Give the material once more, word for word, without any images.

◆ Material
•••

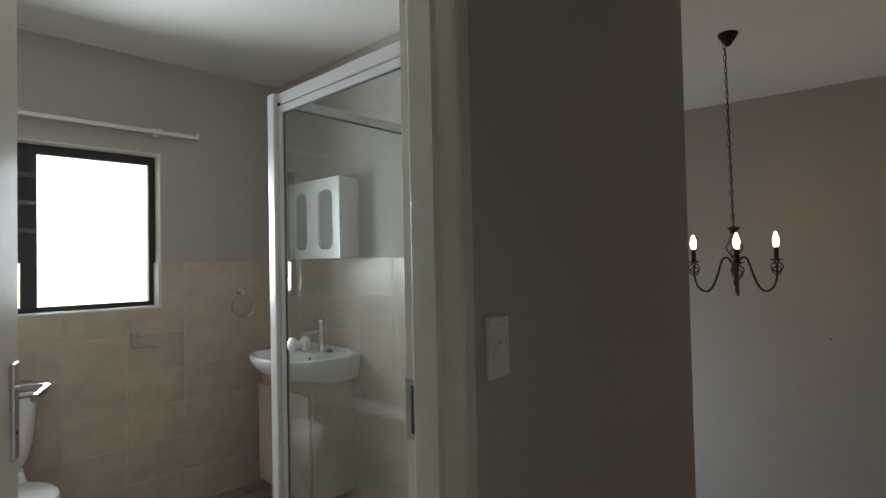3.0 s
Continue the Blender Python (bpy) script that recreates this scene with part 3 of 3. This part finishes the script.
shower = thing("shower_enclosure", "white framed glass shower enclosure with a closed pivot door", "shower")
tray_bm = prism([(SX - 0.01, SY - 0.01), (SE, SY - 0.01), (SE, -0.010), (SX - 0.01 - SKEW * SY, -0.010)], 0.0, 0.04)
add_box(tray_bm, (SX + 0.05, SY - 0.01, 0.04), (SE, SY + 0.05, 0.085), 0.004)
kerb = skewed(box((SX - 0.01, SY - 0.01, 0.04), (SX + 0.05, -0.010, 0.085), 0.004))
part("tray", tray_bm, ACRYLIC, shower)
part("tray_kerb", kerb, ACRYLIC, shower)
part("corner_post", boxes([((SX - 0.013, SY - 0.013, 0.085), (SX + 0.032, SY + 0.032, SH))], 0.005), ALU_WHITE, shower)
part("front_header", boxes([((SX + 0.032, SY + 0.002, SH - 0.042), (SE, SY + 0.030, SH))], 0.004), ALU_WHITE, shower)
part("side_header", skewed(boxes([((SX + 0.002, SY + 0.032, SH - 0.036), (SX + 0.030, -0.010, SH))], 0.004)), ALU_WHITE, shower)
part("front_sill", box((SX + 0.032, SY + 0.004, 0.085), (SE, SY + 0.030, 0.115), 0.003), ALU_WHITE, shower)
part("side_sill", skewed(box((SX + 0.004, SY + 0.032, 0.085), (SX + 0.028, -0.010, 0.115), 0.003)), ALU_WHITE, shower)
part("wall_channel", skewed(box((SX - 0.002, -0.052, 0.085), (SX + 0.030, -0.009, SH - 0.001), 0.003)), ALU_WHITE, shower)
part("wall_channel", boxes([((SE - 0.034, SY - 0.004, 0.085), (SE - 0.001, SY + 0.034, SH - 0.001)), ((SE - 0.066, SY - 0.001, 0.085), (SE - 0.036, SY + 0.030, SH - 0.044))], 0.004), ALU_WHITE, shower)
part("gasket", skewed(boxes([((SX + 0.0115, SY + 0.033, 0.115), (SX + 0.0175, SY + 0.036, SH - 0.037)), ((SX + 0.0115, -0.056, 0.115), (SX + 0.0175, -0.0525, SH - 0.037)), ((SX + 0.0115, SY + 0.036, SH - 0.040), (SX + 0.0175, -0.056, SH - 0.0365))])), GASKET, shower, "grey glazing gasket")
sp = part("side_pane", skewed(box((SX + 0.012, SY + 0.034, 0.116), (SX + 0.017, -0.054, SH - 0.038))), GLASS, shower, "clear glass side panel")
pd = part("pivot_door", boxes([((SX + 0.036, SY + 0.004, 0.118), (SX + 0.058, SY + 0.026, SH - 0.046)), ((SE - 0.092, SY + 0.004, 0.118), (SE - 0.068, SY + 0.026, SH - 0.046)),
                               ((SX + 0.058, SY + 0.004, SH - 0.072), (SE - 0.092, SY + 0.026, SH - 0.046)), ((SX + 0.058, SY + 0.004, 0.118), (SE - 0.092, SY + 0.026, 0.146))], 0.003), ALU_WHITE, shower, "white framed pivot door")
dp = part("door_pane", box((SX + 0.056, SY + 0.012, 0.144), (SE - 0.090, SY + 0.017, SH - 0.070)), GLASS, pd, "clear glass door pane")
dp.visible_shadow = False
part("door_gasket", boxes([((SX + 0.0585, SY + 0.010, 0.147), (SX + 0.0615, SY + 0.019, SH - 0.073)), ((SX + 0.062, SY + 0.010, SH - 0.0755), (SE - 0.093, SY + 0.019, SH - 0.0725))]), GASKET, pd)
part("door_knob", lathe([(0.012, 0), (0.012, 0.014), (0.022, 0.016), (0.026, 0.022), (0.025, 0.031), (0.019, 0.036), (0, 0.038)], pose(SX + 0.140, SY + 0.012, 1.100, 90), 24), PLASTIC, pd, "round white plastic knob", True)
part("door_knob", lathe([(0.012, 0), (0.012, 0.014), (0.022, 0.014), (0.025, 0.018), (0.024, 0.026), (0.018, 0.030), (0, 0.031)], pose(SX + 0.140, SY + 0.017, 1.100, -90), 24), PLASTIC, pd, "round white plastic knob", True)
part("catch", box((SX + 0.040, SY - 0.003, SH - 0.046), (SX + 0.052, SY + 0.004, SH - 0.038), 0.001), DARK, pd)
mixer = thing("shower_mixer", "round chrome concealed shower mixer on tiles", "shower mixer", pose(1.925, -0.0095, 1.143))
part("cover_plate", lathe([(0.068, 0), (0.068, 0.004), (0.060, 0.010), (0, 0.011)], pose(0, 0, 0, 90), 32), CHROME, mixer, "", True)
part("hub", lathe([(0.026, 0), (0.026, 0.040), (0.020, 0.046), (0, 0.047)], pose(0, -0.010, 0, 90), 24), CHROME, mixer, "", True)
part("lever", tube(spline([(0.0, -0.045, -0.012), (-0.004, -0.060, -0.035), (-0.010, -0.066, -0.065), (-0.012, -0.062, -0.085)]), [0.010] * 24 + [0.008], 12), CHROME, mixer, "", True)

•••

◆ Exercise answer
3.0 s
Continue the Blender Python (bpy) script that recreates this scene with part 3 of 3. This part finishes the script.
shower = thing("shower_enclosure", "white framed glass shower enclosure with a closed pivot door", "shower")
tray_bm = prism([(SX - 0.01, SY - 0.01), (SE, SY - 0.01), (SE, -0.010), (SX - 0.01 - SKEW * SY, -0.010)], 0.0, 0.04)
add_box(tray_bm, (SX + 0.05, SY - 0.01, 0.04), (SE, SY + 0.05, 0.085), 0.004)
kerb = skewed(box((SX - 0.01, SY - 0.01, 0.04), (SX + 0.05, -0.010, 0.085), 0.004))
part("tray", tray_bm, ACRYLIC, shower)
part("tray_kerb", kerb, ACRYLIC, shower)
part("corner_post", boxes([((SX - 0.013, SY - 0.013, 0.085), (SX + 0.032, SY + 0.032, SH))], 0.005), ALU_WHITE, shower)
part("front_header", boxes([((SX + 0.032, SY + 0.002, SH - 0.042), (SE, SY + 0.030, SH))], 0.004), ALU_WHITE, shower)
part("side_header", skewed(boxes([((SX + 0.002, SY + 0.032, SH - 0.036), (SX + 0.030, -0.010, SH))], 0.004)), ALU_WHITE, shower)
part("front_sill", box((SX + 0.032, SY + 0.004, 0.085), (SE, SY + 0.030, 0.115), 0.003), ALU_WHITE, shower)
part("side_sill", skewed(box((SX + 0.004, SY + 0.032, 0.085), (SX + 0.028, -0.010, 0.115), 0.003)), ALU_WHITE, shower)
part("wall_channel", skewed(box((SX - 0.002, -0.052, 0.085), (SX + 0.030, -0.009, SH - 0.001), 0.003)), ALU_WHITE, shower)
part("wall_channel", boxes([((SE - 0.034, SY - 0.004, 0.085), (SE - 0.001, SY + 0.034, SH - 0.001)), ((SE - 0.066, SY - 0.001, 0.085), (SE - 0.036, SY + 0.030, SH - 0.044))], 0.004), ALU_WHITE, shower)
part("gasket", skewed(boxes([((SX + 0.0115, SY + 0.033, 0.115), (SX + 0.0175, SY + 0.036, SH - 0.037)), ((SX + 0.0115, -0.056, 0.115), (SX + 0.0175, -0.0525, SH - 0.037)), ((SX + 0.0115, SY + 0.036, SH - 0.040), (SX + 0.0175, -0.056, SH - 0.0365))])), GASKET, shower, "grey glazing gasket")
sp = part("side_pane", skewed(box((SX + 0.012, SY + 0.034, 0.116), (SX + 0.017, -0.054, SH - 0.038))), GLASS, shower, "clear glass side panel")
pd = part("pivot_door", boxes([((SX + 0.036, SY + 0.004, 0.118), (SX + 0.058, SY + 0.026, SH - 0.046)), ((SE - 0.092, SY + 0.004, 0.118), (SE - 0.068, SY + 0.026, SH - 0.046)),
                               ((SX + 0.058, SY + 0.004, SH - 0.072), (SE - 0.092, SY + 0.026, SH - 0.046)), ((SX + 0.058, SY + 0.004, 0.118), (SE - 0.092, SY + 0.026, 0.146))], 0.003), ALU_WHITE, shower, "white framed pivot door")
dp = part("door_pane", box((SX + 0.056, SY + 0.012, 0.144), (SE - 0.090, SY + 0.017, SH - 0.070)), GLASS, pd, "clear glass door pane")
dp.visible_shadow = False
part("door_gasket", boxes([((SX + 0.0585, SY + 0.010, 0.147), (SX + 0.0615, SY + 0.019, SH - 0.073)), ((SX + 0.062, SY + 0.010, SH - 0.0755), (SE - 0.093, SY + 0.019, SH - 0.0725))]), GASKET, pd)
part("door_knob", lathe([(0.012, 0), (0.012, 0.014), (0.022, 0.016), (0.026, 0.022), (0.025, 0.031), (0.019, 0.036), (0, 0.038)], pose(SX + 0.140, SY + 0.012, 1.100, 90), 24), PLASTIC, pd, "round white plastic knob", True)
part("door_knob", lathe([(0.012, 0), (0.012, 0.014), (0.022, 0.014), (0.025, 0.018), (0.024, 0.026), (0.018, 0.030), (0, 0.031)], pose(SX + 0.140, SY + 0.017, 1.100, -90), 24), PLASTIC, pd, "round white plastic knob", True)
part("catch", box((SX + 0.040, SY - 0.003, SH - 0.046), (SX + 0.052, SY + 0.004, SH - 0.038), 0.001), DARK, pd)
mixer = thing("shower_mixer", "round chrome concealed shower mixer on tiles", "shower mixer", pose(1.925, -0.0095, 1.143))
part("cover_plate", lathe([(0.068, 0), (0.068, 0.004), (0.060, 0.010), (0, 0.011)], pose(0, 0, 0, 90), 32), CHROME, mixer, "", True)
part("hub", lathe([(0.026, 0), (0.026, 0.040), (0.020, 0.046), (0, 0.047)], pose(0, -0.010, 0, 90), 24), CHROME, mixer, "", True)
part("lever", tube(spline([(0.0, -0.045, -0.012), (-0.004, -0.060, -0.035), (-0.010, -0.066, -0.065), (-0.012, -0.062, -0.085)]), [0.010] * 24 + [0.008], 12), CHROME, mixer, "", True)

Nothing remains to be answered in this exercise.